Collected material:
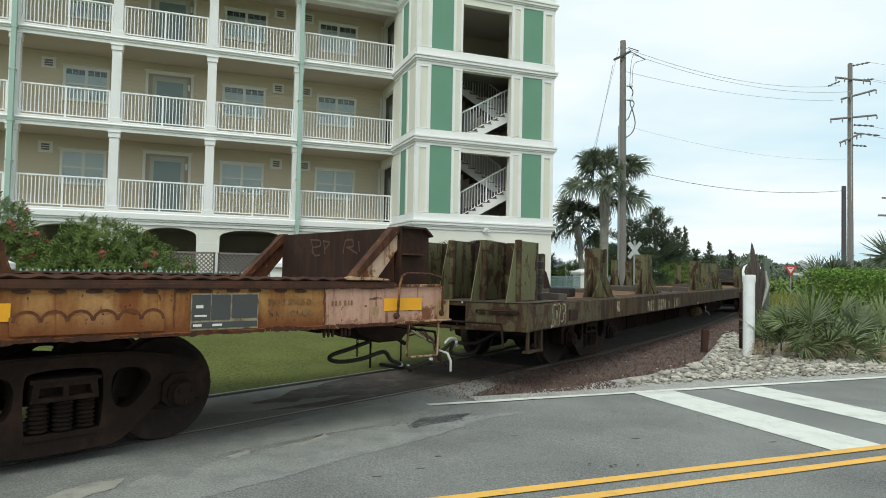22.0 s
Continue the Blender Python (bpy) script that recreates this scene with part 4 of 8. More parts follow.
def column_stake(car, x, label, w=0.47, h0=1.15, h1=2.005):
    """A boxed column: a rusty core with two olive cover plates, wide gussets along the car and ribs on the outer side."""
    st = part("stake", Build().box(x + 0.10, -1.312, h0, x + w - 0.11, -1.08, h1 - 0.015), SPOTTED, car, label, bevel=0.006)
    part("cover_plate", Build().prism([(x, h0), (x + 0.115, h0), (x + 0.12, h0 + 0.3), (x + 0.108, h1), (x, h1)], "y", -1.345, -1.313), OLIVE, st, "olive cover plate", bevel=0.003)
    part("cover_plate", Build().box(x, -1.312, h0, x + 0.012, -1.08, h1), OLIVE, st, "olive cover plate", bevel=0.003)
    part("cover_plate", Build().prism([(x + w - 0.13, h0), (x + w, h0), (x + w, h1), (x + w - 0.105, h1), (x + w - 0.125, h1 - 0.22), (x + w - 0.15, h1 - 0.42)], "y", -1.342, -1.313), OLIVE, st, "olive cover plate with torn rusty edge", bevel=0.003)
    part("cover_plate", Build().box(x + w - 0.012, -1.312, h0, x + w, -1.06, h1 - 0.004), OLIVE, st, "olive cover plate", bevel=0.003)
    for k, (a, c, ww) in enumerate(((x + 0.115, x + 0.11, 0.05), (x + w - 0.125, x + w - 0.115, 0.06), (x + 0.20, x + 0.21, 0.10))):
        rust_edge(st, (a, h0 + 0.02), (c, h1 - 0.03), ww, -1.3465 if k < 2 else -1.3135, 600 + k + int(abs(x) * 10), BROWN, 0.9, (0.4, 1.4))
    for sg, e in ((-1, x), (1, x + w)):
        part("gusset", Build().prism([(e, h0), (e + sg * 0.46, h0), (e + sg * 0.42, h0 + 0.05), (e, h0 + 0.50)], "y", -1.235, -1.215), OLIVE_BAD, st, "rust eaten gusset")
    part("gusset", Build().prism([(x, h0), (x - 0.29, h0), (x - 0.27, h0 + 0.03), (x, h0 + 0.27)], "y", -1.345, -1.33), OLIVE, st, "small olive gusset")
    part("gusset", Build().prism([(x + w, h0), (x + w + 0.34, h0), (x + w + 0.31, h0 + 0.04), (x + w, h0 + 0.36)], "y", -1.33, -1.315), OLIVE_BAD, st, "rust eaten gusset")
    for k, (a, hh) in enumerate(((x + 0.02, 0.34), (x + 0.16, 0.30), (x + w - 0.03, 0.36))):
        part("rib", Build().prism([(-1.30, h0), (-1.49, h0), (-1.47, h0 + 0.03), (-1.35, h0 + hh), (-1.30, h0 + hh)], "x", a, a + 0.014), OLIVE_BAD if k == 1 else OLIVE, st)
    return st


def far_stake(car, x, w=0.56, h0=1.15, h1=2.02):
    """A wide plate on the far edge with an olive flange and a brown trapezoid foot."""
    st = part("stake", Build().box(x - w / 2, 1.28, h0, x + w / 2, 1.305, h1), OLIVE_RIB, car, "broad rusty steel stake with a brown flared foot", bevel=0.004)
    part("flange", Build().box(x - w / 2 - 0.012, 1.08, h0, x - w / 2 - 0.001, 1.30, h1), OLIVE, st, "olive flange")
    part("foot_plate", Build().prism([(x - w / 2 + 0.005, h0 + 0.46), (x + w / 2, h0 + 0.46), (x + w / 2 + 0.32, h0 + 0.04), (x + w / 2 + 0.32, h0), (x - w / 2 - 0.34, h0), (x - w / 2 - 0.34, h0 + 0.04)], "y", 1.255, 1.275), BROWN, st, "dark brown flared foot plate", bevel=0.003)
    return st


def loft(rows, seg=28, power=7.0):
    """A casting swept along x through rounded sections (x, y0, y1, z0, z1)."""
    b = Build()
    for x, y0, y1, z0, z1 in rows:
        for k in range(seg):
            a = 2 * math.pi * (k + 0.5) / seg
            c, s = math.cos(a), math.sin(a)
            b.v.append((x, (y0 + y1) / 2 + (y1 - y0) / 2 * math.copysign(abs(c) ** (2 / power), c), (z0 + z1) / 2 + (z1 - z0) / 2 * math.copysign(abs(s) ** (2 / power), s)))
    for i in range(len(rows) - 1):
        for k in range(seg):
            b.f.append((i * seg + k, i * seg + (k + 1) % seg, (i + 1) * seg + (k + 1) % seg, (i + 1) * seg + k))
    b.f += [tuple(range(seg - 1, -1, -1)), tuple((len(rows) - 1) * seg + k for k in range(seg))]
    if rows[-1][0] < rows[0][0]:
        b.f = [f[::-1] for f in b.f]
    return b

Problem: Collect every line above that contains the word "with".

Solution to this task:
Continue the Blender Python (bpy) script that recreates this scene with part 4 of 8. More parts follow.
    """A boxed column: a rusty core with two olive cover plates, wide gussets along the car and ribs on the outer side."""
    part("cover_plate", Build().prism([(x + w - 0.13, h0), (x + w, h0), (x + w, h1), (x + w - 0.105, h1), (x + w - 0.125, h1 - 0.22), (x + w - 0.15, h1 - 0.42)], "y", -1.342, -1.313), OLIVE, st, "olive cover plate with torn rusty edge", bevel=0.003)
    """A wide plate on the far edge with an olive flange and a brown trapezoid foot."""
    st = part("stake", Build().box(x - w / 2, 1.28, h0, x + w / 2, 1.305, h1), OLIVE_RIB, car, "broad rusty steel stake with a brown flared foot", bevel=0.004)